Quella di Genova fu una resistenza fiaccata a suon di botte e violenze indicibili, sconfitta e costretta ad arrendersi, ma al fondo era animata dagli stessi principî, aggiornati, che avevano caratterizzato la generazione di Biagi sessant’anni prima. In un anno si volle cancellare l’aspirazione globale a una società più giusta e più buona e l’Italia, in quanto epicentro dei fatti, ne pagò maggiormente le conseguenze. Con la scomparsa del Fatto, sono scomparse dal piccolo schermo le notizie e le storie della gente comune: siamo stati privati di una chiave di lettura essenziale per comprendere il nostro tempo e provare a interpretarlo.

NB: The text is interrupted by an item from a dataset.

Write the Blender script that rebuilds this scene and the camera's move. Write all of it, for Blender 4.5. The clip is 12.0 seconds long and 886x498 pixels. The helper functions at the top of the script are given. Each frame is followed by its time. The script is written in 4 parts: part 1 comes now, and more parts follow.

È venuta meno, insomma, un’idea di democrazia e di libertà, una concezione aperta e plurale dello stare insieme e la speranza di poter provare a cambiare lo stato delle cose, aspirazione che da sempre ha garantito agli esseri umani periodi di crescita, coesione e sviluppo.
Il Biagi che avrebbe voluto capire la tragedia di Carlo Giuliani, il Biagi che avrebbe voluto ricordare Montanelli, compresa la sua frase sull’incapacità italiana di andare a destra senza scadere nel manganello, oggettivamente urticante nel luglio del 2001 (per la seconda volta in pochi giorni gli venne consigliato il riposo), e il Biagi costretto a difendersi dagli attacchi del Presidente del Consiglio costituiscono la perfetta sintesi di una fase storica tremenda, nella quale abbiamo perso tutto e ci siamo persi come collettività. Da allora sono venuti meno il giornalismo e i giornalisti, la politica e i politici, le idee e i portatori sani di pensiero critico, gli eretici, i sognatori, gli utopisti, i folli e i profeti. È scomparsa, in pratica, quell’Italia che non si arrende di cui Biagi era l’alfiere e che ha sempre cercato di difendere, anche negli anni successivi, ormai stanco, malato e provato pure da alcuni terribili lutti personali e familiari.
Con Biagi scomparvero i fatti, con Santoro le opinioni, con Luttazzi la satira e il resto è venuto da sé. Oggi è rimasto unicamente il vuoto e non abbiamo più neanche le parole per esprimerlo. 18 aprile 2002: era l’Italia.